→ **PROVIDED DATA**
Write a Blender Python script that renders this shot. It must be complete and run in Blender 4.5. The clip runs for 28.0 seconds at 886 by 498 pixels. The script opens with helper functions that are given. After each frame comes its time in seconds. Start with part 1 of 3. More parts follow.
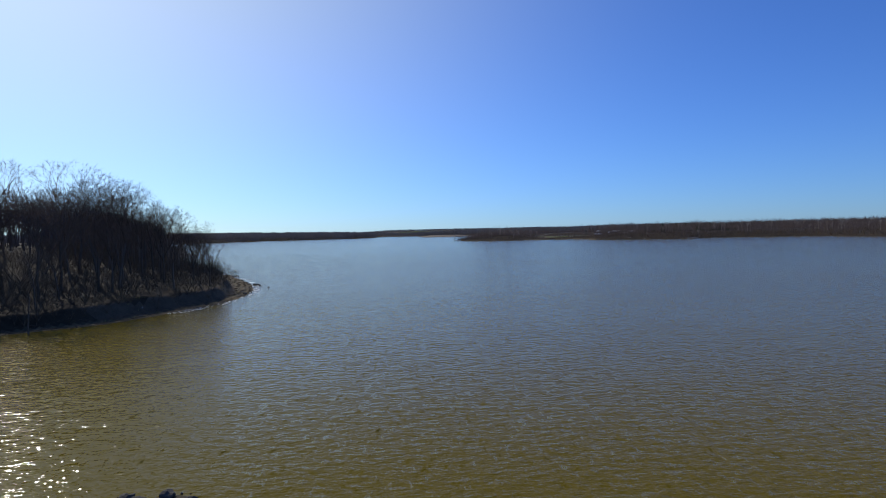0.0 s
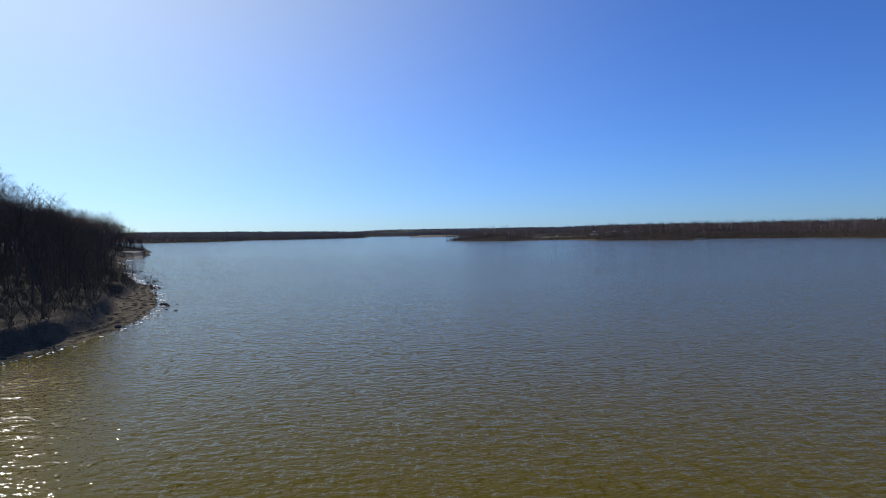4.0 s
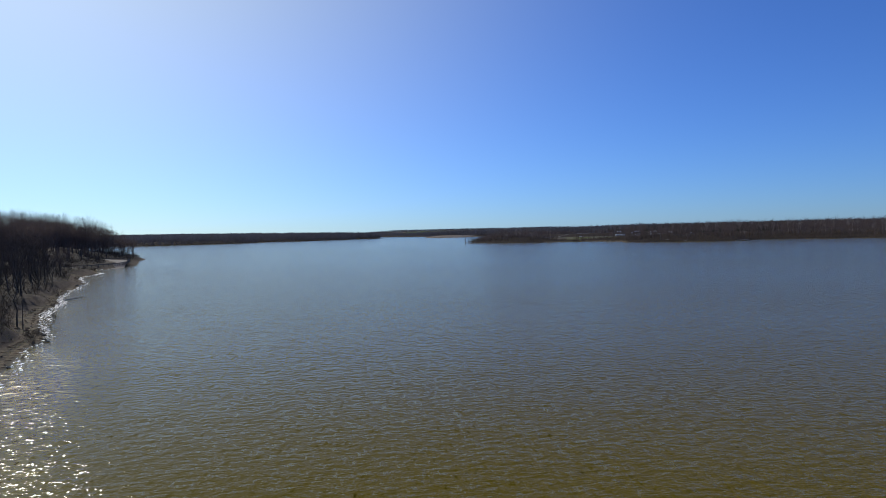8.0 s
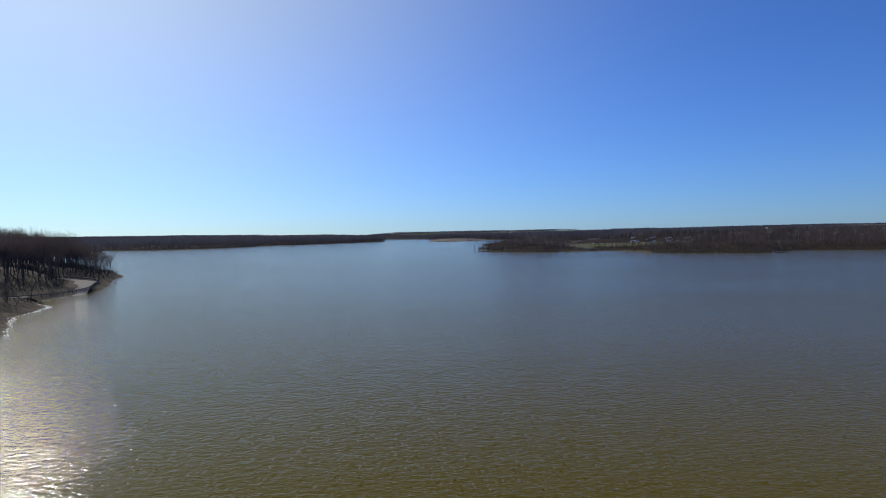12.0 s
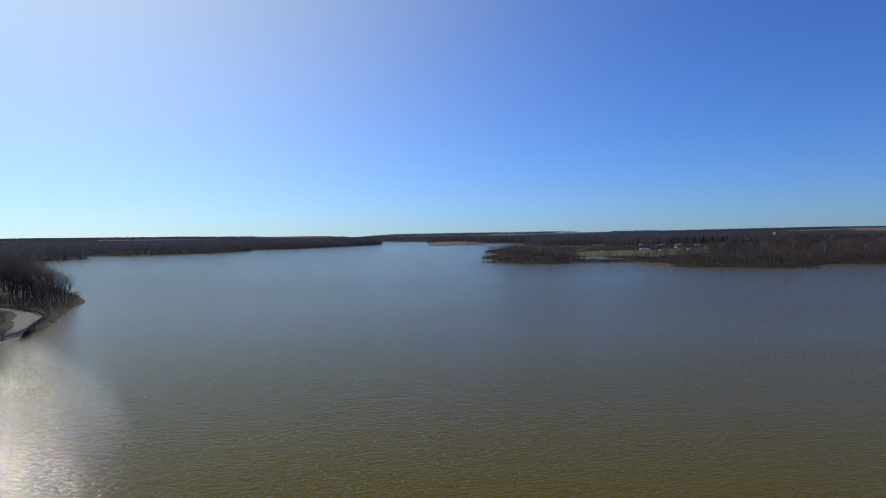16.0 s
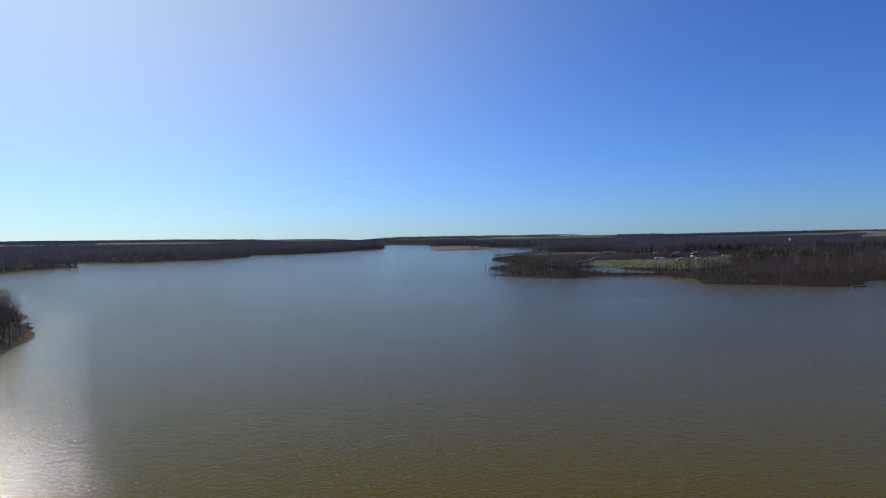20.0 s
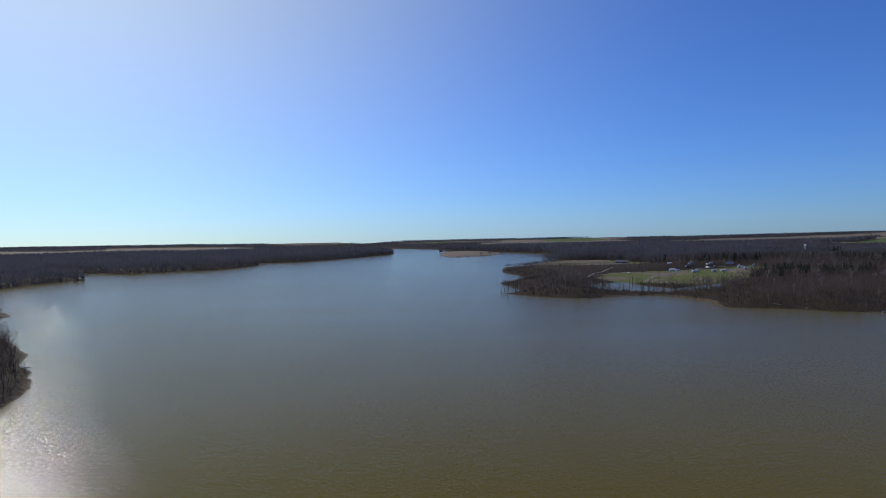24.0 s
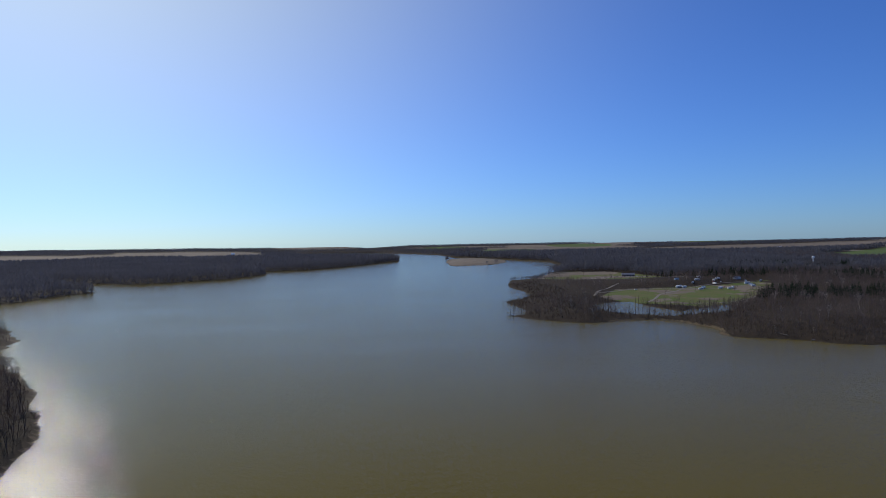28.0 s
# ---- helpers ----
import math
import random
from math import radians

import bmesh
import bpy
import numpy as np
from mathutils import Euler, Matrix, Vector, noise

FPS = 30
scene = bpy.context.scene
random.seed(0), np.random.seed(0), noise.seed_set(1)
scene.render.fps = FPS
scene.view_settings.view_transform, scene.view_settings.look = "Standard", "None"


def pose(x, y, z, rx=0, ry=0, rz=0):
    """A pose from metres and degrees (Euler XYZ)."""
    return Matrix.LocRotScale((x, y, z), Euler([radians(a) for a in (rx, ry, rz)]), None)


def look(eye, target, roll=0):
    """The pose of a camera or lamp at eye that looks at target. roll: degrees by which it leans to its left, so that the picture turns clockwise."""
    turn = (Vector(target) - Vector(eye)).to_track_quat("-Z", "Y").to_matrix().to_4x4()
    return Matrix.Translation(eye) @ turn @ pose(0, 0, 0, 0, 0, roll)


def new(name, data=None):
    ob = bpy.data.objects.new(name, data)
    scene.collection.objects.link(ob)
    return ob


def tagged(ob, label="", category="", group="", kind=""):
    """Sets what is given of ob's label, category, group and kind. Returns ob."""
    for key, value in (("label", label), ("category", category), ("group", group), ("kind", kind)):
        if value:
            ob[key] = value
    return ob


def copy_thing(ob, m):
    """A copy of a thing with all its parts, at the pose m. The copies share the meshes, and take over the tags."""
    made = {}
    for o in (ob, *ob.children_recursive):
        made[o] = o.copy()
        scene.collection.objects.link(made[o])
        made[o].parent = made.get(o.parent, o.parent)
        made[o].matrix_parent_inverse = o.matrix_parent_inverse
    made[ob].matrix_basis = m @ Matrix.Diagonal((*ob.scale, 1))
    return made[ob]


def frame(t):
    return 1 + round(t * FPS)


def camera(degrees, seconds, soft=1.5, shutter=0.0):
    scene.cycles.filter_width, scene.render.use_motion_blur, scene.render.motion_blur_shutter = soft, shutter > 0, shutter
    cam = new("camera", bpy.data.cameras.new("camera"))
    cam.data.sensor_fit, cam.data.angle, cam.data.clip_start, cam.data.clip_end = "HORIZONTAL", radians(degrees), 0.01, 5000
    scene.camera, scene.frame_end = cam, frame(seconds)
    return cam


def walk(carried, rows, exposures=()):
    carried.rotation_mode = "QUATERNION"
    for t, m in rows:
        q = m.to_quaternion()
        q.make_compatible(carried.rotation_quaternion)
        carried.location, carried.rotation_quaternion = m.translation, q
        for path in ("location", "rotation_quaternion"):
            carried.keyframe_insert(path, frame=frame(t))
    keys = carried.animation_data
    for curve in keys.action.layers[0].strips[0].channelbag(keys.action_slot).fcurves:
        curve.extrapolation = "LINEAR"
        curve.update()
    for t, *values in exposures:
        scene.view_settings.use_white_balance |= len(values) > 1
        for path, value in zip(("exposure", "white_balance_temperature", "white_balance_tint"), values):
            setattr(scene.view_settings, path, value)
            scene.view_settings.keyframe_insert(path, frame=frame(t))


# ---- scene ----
# ---- camera: seconds, place, heading to the right of +y, tilt, lean ----
cam = camera(72.08, 28.0, soft=0.9)
PATH = [
    (0, -13.67, 26.68, 11.19, 3.081, -1.405, -1.125),
    (1, -13.32, 38.27, 11.03, 3.307, -1.423, -1.101),
    (2, -13.18, 50.11, 10.91, 3.611, -1.433, -1.028),
    (3, -13.17, 62.09, 10.67, 3.845, -1.434, -0.941),
    (4, -12.94, 74.54, 10.53, 4.007, -1.405, -0.873),
    (4.5, -12.96, 80.60, 10.49, 3.994, -1.391, -0.874),
    (6.5, -12.85, 104.79, 11.27, 3.862, -1.453, -1.090),
    (7, -12.99, 110.69, 11.97, 3.168, -1.414, -1.095),
    (8, -13.53, 122.20, 13.56, 2.518, -1.412, -1.203),
    (9, -15.22, 134.36, 15.58, 2.380, -1.404, -1.283),
    (10, -17.25, 146.50, 17.52, 2.412, -1.369, -1.188),
    (11, -18.59, 159.00, 19.69, 2.401, -1.277, -1.044),
    (12, -19.51, 171.46, 22.29, 2.298, -1.299, -0.990),
    (12.5, -19.85, 177.73, 23.68, 2.257, -1.291, -0.947),
    (14.5, -22.37, 202.39, 28.93, 2.517, -1.240, -0.828),
    (15, -23.05, 208.23, 30.29, 2.543, -1.262, -0.851),
    (16, -24.57, 220.68, 33.25, 2.612, -1.253, -0.846),
    (17, -25.13, 233.41, 36.10, 2.569, -1.201, -0.865),
    (18, -25.48, 246.73, 38.63, 2.558, -1.173, -0.812),
    (19, -25.64, 259.27, 41.15, 2.462, -1.125, -0.799),
    (20, -25.97, 270.78, 44.06, 2.362, -1.104, -0.798),
    (21, -27.74, 280.88, 47.79, 2.236, -1.100, -0.787),
    (21.5, -28.53, 284.70, 49.83, 2.038, -1.112, -0.818),
    (23.5, -28.77, 287.07, 60.03, 1.698, -1.034, -1.083),
    (24, -28.46, 287.04, 62.85, 1.617, -1.021, -1.088),
    (25, -27.72, 287.13, 68.68, 1.553, -0.930, -1.023),
    (26, -27.36, 286.46, 74.29, 1.450, -0.919, -1.014),
    (27, -27.24, 285.92, 79.89, 1.190, -0.878, -0.976),
    (28, -27.59, 286.06, 85.49, 1.030, -0.844, -0.922),
]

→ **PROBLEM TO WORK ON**
Where a line holds the string "noise", copy that line.

→ **ANSWER TO THIS PROBLEM**
from mathutils import Euler, Matrix, Vector, noise
random.seed(0), np.random.seed(0), noise.seed_set(1)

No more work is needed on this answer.